Satoshi Miyagi relève le défi. Dans un esprit qu’il appelle démocratique et qui caractérise les temps où les contes étaient encore transmis oralement sans être signés par un seul auteur, il se plonge dans le livre de Claude Lévi-Strauss avec les 27 membres du SPAC pour trouver une solution théâtrale collective à l’énigme du mythe de l’origine.

« Nous nous sommes divisés en groupes de 7-8 personnes et chaque groupe était responsable d’une partie du spectacle. Pour l’écriture, chacun donnait son opinion puis nous nous sommes mis d’accord sur l’une des versions. C’est ainsi que nous avons procédé ».

Cet esprit qui caractérisait le processus du travail s’est également révélé sur scène.

Les masques

C’est ainsi que tout au début du spectacle, Satoshi Miyagy nous présente l’ordre des événements à l’aide d’une traductrice alors que ses musiciens et chanteurs émettent des sons assourdis derrière un rideau de cordes circulaire qui se transforme bientôt en feu de camp ou en soleil.

D’abord la légende japonaise puis l’amérindienne et finalement celle qui a été imaginée par la troupe.

« Les costumes sont des kimonos traditionnels très simples. Je voulais mettre l’accent sur les masques et donc les costumes restent neutres en contraste avec les masques », explique Takahashi Kayo qui a créé les costumes et les masques.

Des hommes portant des masques de crocodiles en bois et en paille rampent tout autour de ce chorus ancestral composé de tambours et de flûtes cachés derrière ce rideau et qui nous présentent les personnages : le lièvre, le héros Okuninushi, la princesse Yagami-hime que tous désirent épouser, le père maléfique de la princesse, les 80 demi-frères d’Okuninushi… Et la fête ne fait que commencer. On sort des rubans rouges pour suggérer le feu, des rubans noirs pour les cheveux du beau-père maléfique, un tapis bleu pour l’océan… et ce rideau au milieu.

Puis, les chanteurs et les conteurs encerclent le rideau, des « Ho-Wa-Wa » résonnent, une pipe passe, les héros montent de ce feu de camp suggéré par le rideau, portant de grands masques au-dessus de leur pagne amérindien.

Finalement c’est Claude Lévi-Strauss qui monte sur scène, enfin pas lui mais sa photo en grand format portée sur la tête d’un comédien. Le public rit. Il nous salue et nous promet de nous révéler le mystère du mythe de l’origine.

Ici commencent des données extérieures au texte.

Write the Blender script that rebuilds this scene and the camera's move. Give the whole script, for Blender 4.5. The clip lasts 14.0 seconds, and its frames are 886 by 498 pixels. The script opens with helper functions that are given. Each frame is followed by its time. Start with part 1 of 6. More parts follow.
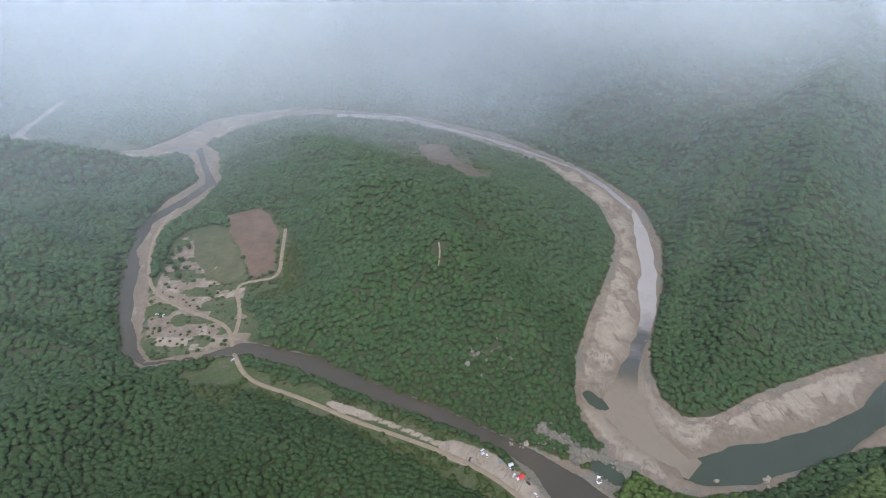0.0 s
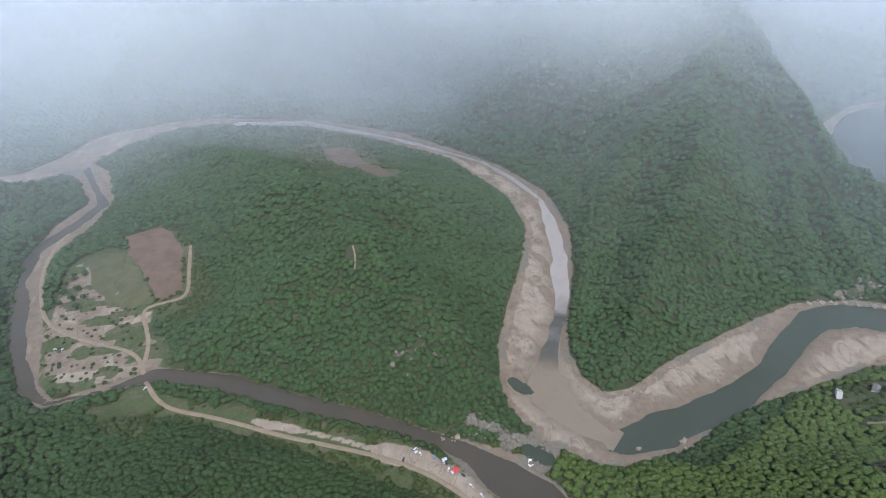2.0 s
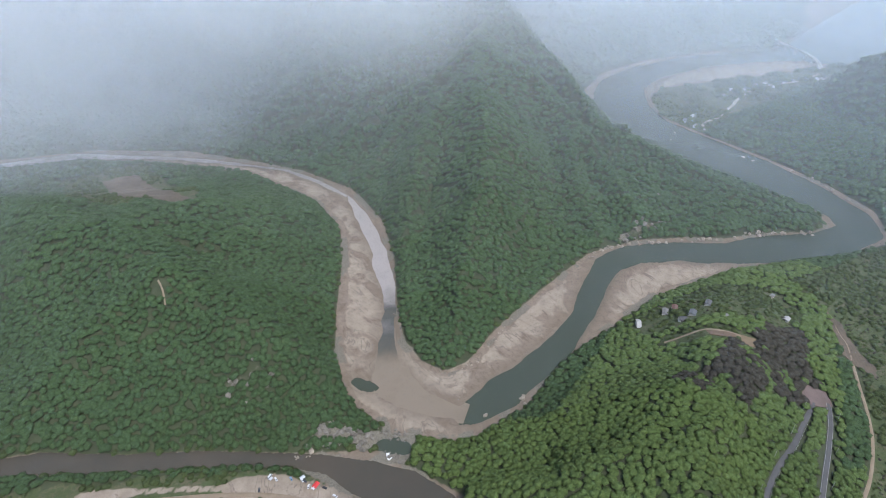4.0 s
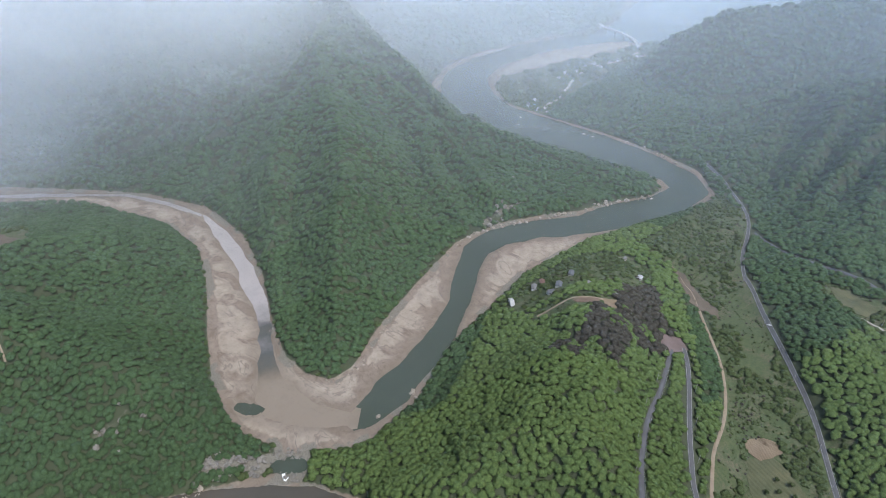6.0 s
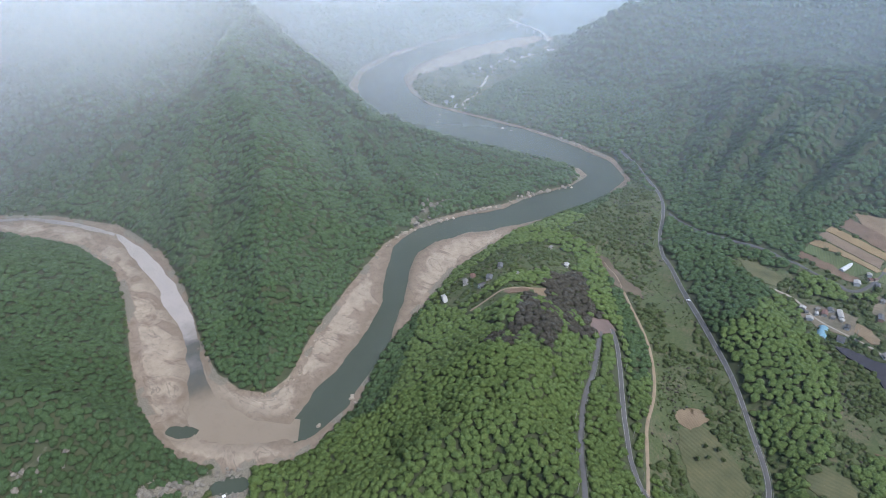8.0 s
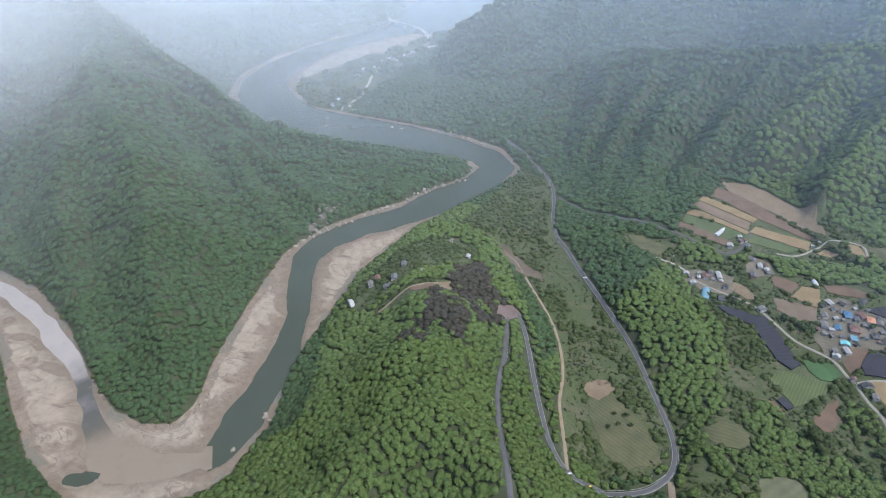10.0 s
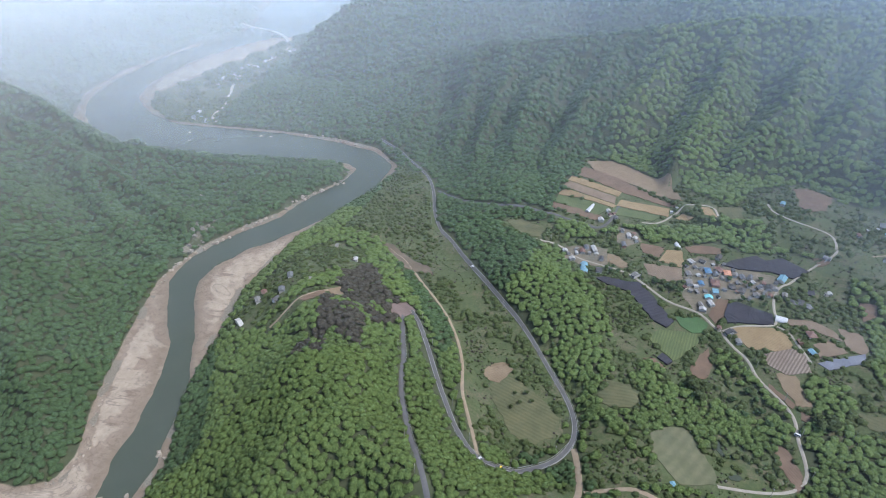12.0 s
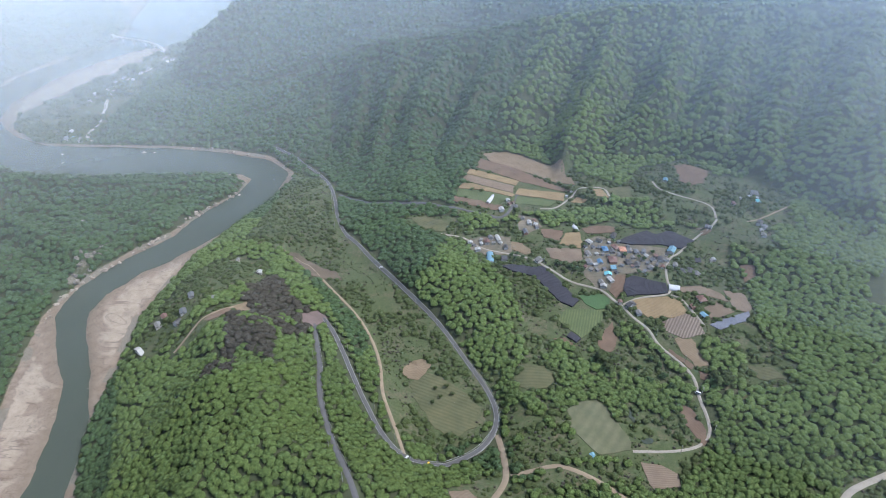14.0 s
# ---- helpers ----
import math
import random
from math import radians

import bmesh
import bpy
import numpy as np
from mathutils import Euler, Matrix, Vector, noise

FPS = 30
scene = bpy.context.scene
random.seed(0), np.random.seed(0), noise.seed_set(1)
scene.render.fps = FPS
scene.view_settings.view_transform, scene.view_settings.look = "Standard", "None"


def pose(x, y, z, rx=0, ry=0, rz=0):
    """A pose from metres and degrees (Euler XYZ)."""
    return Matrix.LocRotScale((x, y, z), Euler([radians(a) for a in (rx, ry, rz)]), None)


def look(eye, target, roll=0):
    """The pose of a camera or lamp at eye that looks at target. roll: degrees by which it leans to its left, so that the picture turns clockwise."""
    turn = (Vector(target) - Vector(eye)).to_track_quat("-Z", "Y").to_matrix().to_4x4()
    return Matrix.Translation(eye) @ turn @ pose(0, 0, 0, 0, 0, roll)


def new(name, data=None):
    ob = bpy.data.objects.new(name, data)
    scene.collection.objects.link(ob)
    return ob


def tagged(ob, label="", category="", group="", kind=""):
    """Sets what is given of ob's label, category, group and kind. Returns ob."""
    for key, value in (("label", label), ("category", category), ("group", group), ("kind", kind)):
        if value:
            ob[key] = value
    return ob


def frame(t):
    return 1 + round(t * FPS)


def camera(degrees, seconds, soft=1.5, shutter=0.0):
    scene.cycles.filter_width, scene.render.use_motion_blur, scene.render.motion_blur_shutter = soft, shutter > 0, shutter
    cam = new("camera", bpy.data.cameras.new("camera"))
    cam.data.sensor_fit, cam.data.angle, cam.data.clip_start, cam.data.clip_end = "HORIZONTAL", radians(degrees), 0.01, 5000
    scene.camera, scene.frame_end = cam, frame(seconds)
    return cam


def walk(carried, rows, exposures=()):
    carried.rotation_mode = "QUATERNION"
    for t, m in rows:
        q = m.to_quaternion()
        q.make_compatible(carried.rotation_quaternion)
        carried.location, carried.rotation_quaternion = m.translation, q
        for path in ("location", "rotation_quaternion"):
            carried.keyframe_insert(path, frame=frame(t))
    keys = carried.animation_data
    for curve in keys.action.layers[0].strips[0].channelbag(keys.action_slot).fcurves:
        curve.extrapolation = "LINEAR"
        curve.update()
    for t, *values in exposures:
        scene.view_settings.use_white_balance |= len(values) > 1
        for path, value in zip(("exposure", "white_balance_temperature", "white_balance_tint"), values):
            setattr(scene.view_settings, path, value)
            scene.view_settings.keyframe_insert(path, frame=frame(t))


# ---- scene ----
# ---------------------------------------------------------------- camera
# a drone that hovers 480 m over the river and turns slowly to its right
cam = camera(70.4, 14.0, 1.0)
EYE = (0.0, 0.0, 480.0)
TILT, LEAN = -33.2, 0.43
TURNS = [(0.0, 0.0), (0.5, -1.06), (1.0, -3.17), (1.5, -5.92), (2.0, -9.25), (2.5, -13.02), (3.0, -18.01), (3.5, -23.11),
         (4.0, -28.83), (4.5, -33.9), (5.0, -37.7), (5.5, -40.6), (6.0, -42.9), (6.5, -44.81), (7.0, -46.55), (7.5, -48.5), (8.0, -50.6), (8.5, -52.9), (9.0, -55.5),
         (9.5, -58.25), (10.0, -61.26), (10.5, -64.22), (11.0, -67.66), (11.5, -70.53), (12.0, -73.56), (12.5, -75.94),
         (13.0, -78.3), (13.5, -80.62), (14.0, -83.7)]


def aim(yaw):
    """Heading, tilt below the horizon and lean of the gimbal."""
    return Matrix.Translation(EYE) @ Euler((0, 0, radians(yaw))).to_matrix().to_4x4() @ Euler((radians(90 + TILT), 0, 0)).to_matrix().to_4x4() @ Euler((0, 0, radians(LEAN))).to_matrix().to_4x4()


walk(cam, [(t, aim(yaw)) for t, yaw in TURNS], [(0.0, 1.2), (4.0, 1.25), (7.0, 1.36), (10.0, 1.46), (14.0, 1.6)])

# ---------------------------------------------------------------- daylight: bright overcast, low cloud
world = bpy.data.worlds.new("sky")
scene.world = world
world.use_nodes = True
wn = world.node_tree.nodes
sky = wn.new("ShaderNodeTexSky")
sky.sky_type, sky.sun_disc = "NISHITA", False
sky.sun_elevation, sky.sun_rotation = radians(58), radians(180)
sky.air_density, sky.dust_density, sky.ozone_density = 1.0, 1.2, 2.0
world.node_tree.links.new(sky.outputs[0], wn["Background"].inputs["Color"])
wn["Background"].inputs["Strength"].default_value = 0.135
sun_data = bpy.data.lights.new("sun", "SUN")
sun_data.energy, sun_data.angle, sun_data.color = 2.0, radians(14), (1.0, 0.98, 0.95)
sun = new("sun", sun_data)
sun.matrix_world = look((0.0 * 900, -0.53 * 900, 0.85 * 900), (0, 0, 0))
scene.cycles.transparent_max_bounces = 96  # many thin sheets of painted haze and cloud lie one behind the other


# ---------------------------------------------------------------- materials
def material(name):
    m = bpy.data.materials.new(name)
    m.use_nodes = True
    return m, m.node_tree.nodes, m.node_tree.links, m.node_tree.nodes["Principled BSDF"]


def noise_node(n, l, scale, detail=4.0, rough=0.6, vec=None):
    t = n.new("ShaderNodeTexNoise")
    t.inputs["Scale"].default_value, t.inputs["Detail"].default_value, t.inputs["Roughness"].default_value = scale, detail, rough
    if vec is not None:
        l.new(vec, t.inputs["Vector"])
    return t


def ramp(n, l, fac, stops):
    r = n.new("ShaderNodeValToRGB")
    e = r.color_ramp.elements
    while len(e) < len(stops):
        e.new(0.5)
    for k, (p, c) in zip(e, stops):
        k.position, k.color = p, (*c, 1)
    l.new(fac, r.inputs[0])
    return r


def mix(n, l, fac, a, b, how="MIX"):
    m = n.new("ShaderNodeMix")
    m.data_type, m.blend_type = "RGBA", how
    for s, v in ((m.inputs[0], fac), (m.inputs[6], a), (m.inputs[7], b)):
        if isinstance(v, (int, float)):
            s.default_value = v
        elif isinstance(v, tuple):
            s.default_value = (*v, 1)
        else:
            l.new(v, s)
    return m.outputs[2]


def maths(n, l, op, a, b=None, clamp=False):
    m = n.new("ShaderNodeMath")
    m.operation, m.use_clamp = op, clamp
    for s, v in zip(m.inputs, (a, b)):
        if v is None:
            continue
        if isinstance(v, (int, float)):
            s.default_value = v
        else:
            l.new(v, s)
    return m.outputs[0]


def bump(n, l, height, strength, distance, bsdf):
    b = n.new("ShaderNodeBump")
    b.inputs["Strength"].default_value, b.inputs["Distance"].default_value = strength, distance
    l.new(height, b.inputs["Height"])
    l.new(b.outputs[0], bsdf.inputs["Normal"])


def where(n):
    return n.new("ShaderNodeNewGeometry").outputs["Position"]


def plain(name, low, high, scale=0.5, rough=0.85, relief=0.0, metal=0.0, per_object=0.0):
    """Two tones mixed by noise at two scales, with fine relief."""
    m, n, l, b = material(name)
    pos = where(n)
    a = noise_node(n, l, scale, 5, 0.65, pos)
    c = noise_node(n, l, scale * 7, 3, 0.6, pos)
    f = maths(n, l, "ADD", maths(n, l, "MULTIPLY", a.outputs[0], 0.65), maths(n, l, "MULTIPLY", c.outputs[0], 0.35))
    col = ramp(n, l, f, [(0.32, low), (0.68, high)]).outputs[0]
    if per_object:
        o = n.new("ShaderNodeObjectInfo")
        k = maths(n, l, "ADD", maths(n, l, "MULTIPLY", o.outputs["Random"], 2 * per_object), 1 - per_object)
        hs = n.new("ShaderNodeHueSaturation")
        l.new(k, hs.inputs["Value"])
        l.new(col, hs.inputs["Color"])
        col = hs.outputs[0]
    l.new(col, b.inputs["Base Color"])
    b.inputs["Roughness"].default_value, b.inputs["Metallic"].default_value = rough, metal
    if relief:
        bump(n, l, c.outputs[0], 0.6, relief, b)
    return m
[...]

C’est maintenant au tour des gradins du théâtre de servir le spectacle, les héros descendent les marches illuminées par un soleil imaginaire, puis c’est le soleil lui-même qui y passe, ils semblent descendre vers nous, les humains, de la nuit des temps. Les personnages des deux légendes s’unissent dans une danse joyeuse comme celle qui rappelle la fête de la Saint-Jean d’été, célébrant le jour le plus long. Les deux soleils s’unissent tels deux continents. Derrière, le rideau s’ouvre et on découvre l’ici et le maintenant : le magnifique jardin du musée du quai Branly.

INFOS PRATIQUES

Le Lièvre blanc d’Inaba et des Navajos. Du 9 au 19 juin 2016 au musée du quai Branly.